| DO THIS |
Wherever the string "part" occurs in a line of these records, report that line.

| PROVIDED RECORDS |
==================================================

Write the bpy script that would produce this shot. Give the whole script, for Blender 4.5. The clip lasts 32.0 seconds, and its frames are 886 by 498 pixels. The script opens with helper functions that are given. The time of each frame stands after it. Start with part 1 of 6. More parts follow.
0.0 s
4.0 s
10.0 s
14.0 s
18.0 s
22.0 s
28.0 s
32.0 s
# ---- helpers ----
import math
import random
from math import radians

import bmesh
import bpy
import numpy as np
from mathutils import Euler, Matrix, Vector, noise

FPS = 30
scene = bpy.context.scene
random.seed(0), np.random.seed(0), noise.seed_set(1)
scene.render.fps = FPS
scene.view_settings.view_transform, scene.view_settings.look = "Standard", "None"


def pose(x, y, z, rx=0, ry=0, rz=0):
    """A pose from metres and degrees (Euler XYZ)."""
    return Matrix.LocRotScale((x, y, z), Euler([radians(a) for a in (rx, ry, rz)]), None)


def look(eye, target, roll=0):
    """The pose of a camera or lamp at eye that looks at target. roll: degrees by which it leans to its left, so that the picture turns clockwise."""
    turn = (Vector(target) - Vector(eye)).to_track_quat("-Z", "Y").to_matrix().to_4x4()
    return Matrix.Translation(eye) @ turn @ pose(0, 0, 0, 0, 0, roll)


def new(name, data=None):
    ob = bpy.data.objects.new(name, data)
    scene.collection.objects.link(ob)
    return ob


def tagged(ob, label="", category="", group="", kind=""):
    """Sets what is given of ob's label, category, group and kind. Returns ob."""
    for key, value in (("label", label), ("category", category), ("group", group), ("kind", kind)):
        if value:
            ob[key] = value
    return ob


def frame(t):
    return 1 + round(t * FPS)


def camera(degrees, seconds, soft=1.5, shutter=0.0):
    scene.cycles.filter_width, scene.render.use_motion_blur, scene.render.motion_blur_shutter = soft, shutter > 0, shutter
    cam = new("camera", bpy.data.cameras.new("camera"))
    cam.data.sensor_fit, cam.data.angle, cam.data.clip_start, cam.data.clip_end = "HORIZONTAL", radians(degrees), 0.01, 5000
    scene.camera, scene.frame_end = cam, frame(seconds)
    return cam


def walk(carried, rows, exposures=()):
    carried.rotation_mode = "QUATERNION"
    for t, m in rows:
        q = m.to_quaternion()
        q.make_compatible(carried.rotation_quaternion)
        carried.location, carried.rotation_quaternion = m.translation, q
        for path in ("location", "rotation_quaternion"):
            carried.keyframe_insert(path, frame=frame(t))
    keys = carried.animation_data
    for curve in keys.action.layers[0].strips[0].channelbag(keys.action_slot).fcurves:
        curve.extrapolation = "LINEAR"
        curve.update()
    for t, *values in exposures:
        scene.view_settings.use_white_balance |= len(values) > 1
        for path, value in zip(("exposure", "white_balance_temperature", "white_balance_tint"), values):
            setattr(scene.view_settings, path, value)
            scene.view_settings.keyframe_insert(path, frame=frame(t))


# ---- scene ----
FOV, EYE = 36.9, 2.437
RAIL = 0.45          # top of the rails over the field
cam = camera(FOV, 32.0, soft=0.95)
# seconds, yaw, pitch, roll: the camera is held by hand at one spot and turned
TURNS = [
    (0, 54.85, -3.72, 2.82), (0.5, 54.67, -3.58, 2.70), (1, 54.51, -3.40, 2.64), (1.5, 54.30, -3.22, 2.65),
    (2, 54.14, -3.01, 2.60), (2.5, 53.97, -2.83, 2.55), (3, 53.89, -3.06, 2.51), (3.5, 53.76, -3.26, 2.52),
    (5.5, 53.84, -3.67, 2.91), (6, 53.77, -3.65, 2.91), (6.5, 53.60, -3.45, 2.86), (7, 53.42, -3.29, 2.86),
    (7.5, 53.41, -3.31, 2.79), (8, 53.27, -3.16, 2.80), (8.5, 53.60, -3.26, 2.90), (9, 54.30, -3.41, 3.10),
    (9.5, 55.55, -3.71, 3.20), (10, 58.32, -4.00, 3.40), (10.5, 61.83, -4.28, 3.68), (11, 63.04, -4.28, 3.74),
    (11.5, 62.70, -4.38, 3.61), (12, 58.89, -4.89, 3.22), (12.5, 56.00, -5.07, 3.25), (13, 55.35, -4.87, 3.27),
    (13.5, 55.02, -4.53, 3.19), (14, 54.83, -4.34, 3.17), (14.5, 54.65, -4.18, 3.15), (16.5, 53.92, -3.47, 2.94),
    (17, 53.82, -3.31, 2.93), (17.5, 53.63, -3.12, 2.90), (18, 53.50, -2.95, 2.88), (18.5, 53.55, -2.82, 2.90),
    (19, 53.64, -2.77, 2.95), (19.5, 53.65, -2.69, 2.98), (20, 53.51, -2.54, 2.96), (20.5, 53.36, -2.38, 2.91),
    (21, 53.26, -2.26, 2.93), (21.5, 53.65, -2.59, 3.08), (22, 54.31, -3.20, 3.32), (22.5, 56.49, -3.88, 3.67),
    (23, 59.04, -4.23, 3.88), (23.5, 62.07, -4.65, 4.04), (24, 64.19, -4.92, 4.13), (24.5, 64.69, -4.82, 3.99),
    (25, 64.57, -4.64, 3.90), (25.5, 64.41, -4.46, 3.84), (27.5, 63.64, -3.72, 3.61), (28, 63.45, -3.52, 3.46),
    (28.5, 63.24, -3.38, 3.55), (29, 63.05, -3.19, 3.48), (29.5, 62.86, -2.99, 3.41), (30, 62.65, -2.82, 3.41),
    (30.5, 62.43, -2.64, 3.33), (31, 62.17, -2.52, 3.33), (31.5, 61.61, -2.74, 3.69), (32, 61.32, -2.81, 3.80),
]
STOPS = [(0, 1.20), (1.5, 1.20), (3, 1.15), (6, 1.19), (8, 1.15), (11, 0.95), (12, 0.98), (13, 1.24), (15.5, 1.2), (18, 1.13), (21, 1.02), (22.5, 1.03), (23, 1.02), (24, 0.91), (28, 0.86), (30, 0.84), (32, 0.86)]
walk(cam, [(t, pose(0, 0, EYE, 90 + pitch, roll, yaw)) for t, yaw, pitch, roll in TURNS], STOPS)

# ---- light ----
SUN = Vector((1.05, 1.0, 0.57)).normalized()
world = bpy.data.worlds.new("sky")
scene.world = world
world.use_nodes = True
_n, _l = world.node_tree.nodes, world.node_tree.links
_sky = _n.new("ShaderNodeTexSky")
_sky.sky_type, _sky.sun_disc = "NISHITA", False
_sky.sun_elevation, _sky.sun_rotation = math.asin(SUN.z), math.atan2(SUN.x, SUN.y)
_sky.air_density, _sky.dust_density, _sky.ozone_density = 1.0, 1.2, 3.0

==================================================

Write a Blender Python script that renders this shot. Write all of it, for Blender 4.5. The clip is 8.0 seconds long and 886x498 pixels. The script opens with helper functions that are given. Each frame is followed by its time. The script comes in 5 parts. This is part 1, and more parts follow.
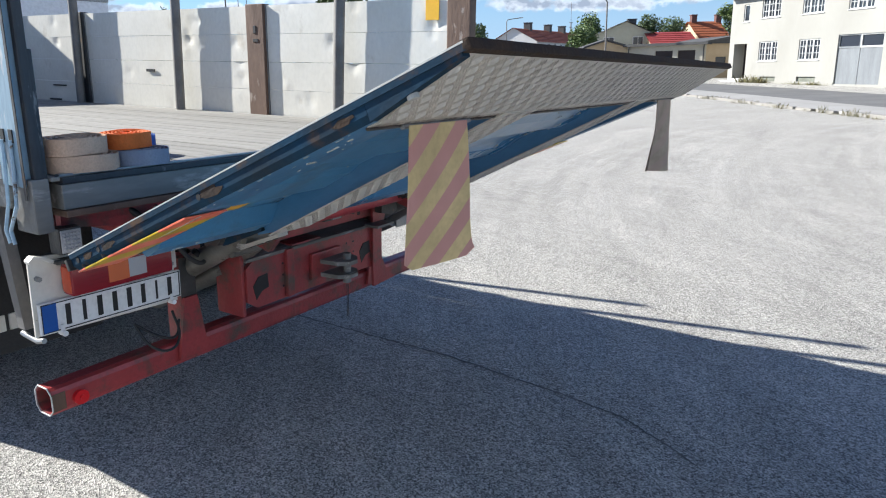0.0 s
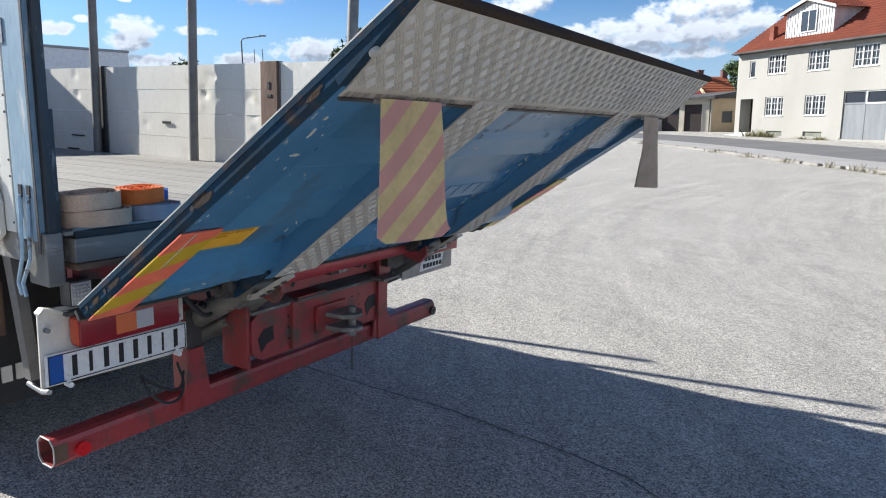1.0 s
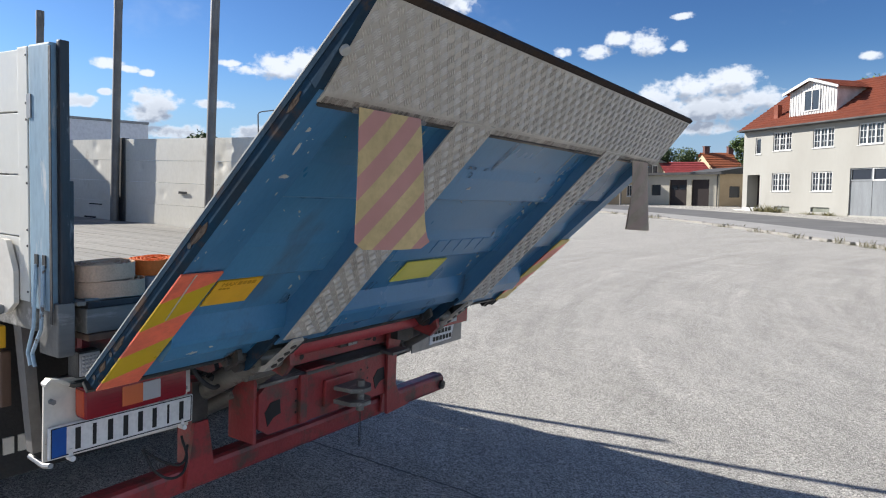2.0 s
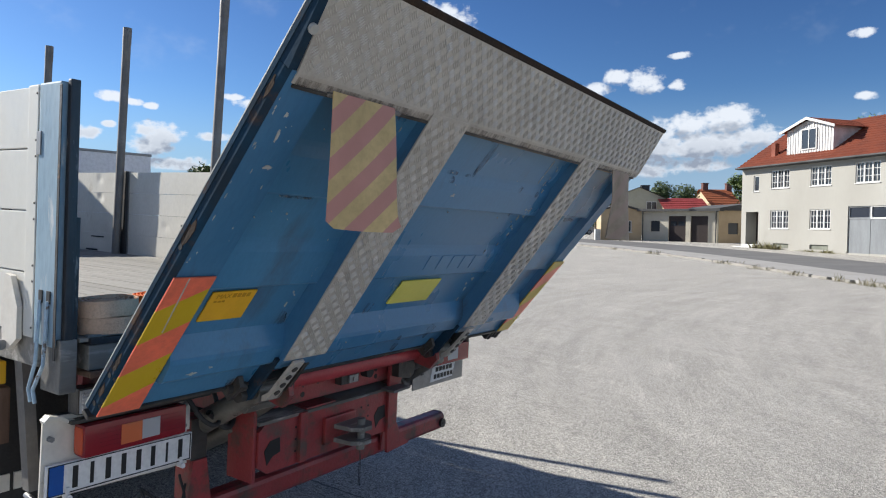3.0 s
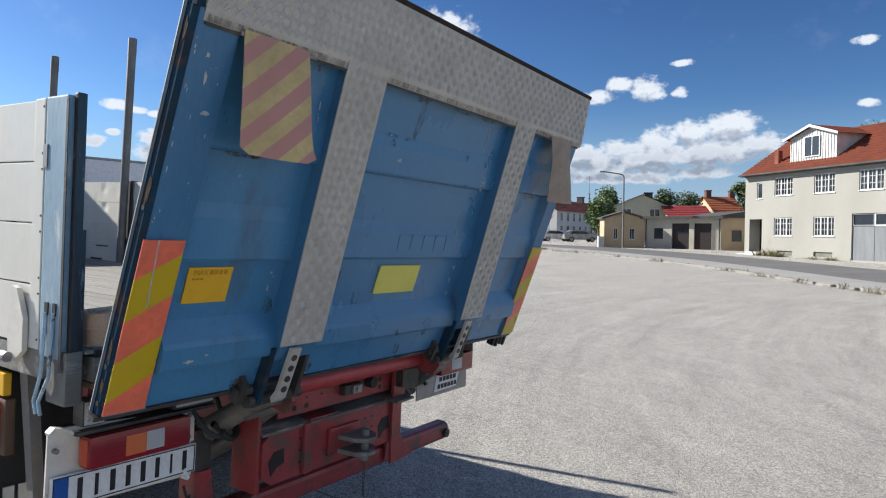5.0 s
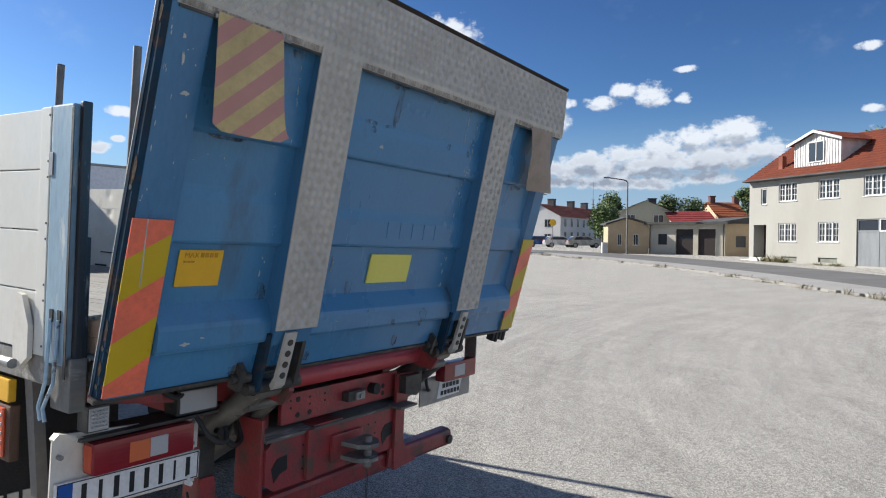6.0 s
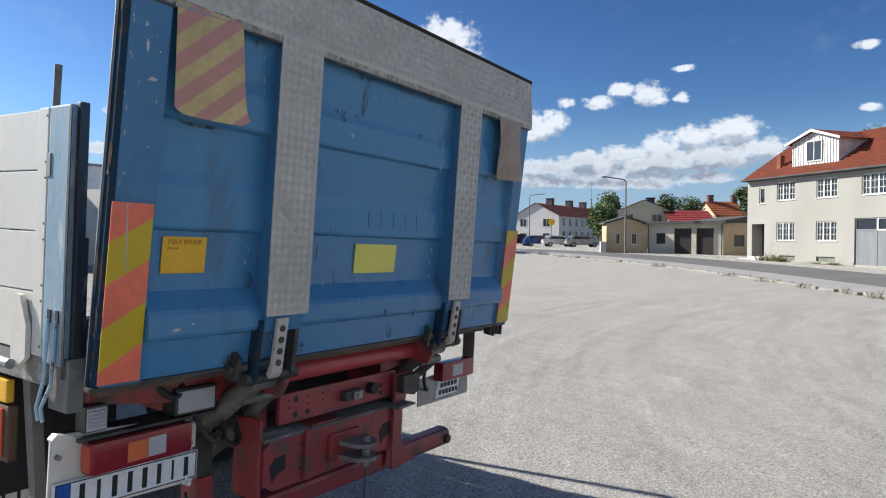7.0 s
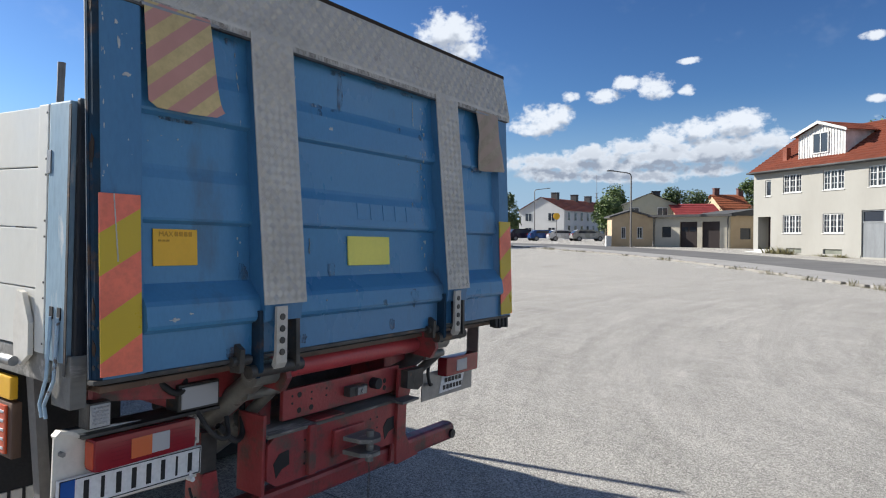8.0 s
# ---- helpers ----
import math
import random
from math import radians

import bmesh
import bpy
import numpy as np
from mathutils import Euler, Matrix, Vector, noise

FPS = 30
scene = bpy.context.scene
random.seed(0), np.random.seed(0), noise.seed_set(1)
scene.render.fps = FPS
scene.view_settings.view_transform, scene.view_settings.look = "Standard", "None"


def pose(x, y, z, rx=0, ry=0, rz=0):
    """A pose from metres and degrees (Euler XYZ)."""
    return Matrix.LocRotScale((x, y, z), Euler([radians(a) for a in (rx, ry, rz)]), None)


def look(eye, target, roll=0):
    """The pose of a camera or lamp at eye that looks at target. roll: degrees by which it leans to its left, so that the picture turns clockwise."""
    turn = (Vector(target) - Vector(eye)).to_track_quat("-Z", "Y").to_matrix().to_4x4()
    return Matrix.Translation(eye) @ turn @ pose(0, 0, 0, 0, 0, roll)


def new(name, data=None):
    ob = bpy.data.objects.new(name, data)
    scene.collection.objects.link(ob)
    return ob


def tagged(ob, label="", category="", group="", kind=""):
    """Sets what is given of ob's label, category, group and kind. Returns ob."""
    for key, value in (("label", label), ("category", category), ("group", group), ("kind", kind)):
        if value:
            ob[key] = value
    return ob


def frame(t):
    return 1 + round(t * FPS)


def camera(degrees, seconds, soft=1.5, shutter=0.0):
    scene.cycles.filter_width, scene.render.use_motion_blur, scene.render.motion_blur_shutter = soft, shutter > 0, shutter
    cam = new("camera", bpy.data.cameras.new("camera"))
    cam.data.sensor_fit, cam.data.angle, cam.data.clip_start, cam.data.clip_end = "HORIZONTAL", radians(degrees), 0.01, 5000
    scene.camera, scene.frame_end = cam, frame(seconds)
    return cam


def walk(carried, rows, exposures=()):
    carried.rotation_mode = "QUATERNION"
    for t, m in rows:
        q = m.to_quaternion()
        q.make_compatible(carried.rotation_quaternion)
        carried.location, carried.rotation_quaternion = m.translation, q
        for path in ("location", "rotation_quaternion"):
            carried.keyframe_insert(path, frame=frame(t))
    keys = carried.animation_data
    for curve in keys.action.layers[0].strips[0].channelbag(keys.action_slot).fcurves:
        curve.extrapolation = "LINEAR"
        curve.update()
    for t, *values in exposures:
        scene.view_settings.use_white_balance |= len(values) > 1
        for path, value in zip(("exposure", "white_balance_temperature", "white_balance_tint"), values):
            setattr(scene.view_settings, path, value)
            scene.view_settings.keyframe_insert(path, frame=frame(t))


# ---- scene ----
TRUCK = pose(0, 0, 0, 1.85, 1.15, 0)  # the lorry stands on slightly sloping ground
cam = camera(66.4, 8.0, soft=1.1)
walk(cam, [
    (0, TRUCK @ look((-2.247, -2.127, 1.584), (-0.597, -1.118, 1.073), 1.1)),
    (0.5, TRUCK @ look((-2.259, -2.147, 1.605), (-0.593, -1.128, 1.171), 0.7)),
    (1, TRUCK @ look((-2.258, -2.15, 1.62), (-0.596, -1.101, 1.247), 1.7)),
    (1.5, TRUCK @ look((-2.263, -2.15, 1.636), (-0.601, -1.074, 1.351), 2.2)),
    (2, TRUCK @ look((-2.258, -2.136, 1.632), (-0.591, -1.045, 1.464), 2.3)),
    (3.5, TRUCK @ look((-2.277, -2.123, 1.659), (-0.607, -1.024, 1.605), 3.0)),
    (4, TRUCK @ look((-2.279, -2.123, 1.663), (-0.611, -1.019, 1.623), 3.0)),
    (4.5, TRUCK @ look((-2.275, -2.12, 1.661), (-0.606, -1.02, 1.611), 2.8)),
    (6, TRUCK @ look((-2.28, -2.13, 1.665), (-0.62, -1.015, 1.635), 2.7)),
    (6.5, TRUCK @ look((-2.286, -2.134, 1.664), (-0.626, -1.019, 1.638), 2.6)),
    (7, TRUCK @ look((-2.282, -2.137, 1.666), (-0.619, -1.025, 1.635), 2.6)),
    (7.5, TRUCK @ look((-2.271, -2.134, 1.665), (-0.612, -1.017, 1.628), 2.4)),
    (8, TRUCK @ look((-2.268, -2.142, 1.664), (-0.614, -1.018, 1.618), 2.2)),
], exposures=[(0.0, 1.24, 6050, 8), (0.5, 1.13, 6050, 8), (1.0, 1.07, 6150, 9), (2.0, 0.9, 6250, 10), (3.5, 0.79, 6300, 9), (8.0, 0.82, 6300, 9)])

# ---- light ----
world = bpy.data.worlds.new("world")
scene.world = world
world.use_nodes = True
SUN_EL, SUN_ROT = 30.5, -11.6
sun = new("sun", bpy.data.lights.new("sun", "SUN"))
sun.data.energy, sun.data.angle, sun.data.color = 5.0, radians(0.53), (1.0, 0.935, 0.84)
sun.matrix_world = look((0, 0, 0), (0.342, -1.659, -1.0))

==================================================

| ANSWER TO THIS EXERCISE |
Write the bpy script that would produce this shot. Give the whole script, for Blender 4.5. The clip lasts 32.0 seconds, and its frames are 886 by 498 pixels. The script opens with helper functions that are given. The time of each frame stands after it. Start with part 1 of 6. More parts follow.
Write a Blender Python script that renders this shot. Write all of it, for Blender 4.5. The clip is 8.0 seconds long and 886x498 pixels. The script opens with helper functions that are given. Each frame is followed by its time. The script comes in 5 parts. This is part 1, and more parts follow.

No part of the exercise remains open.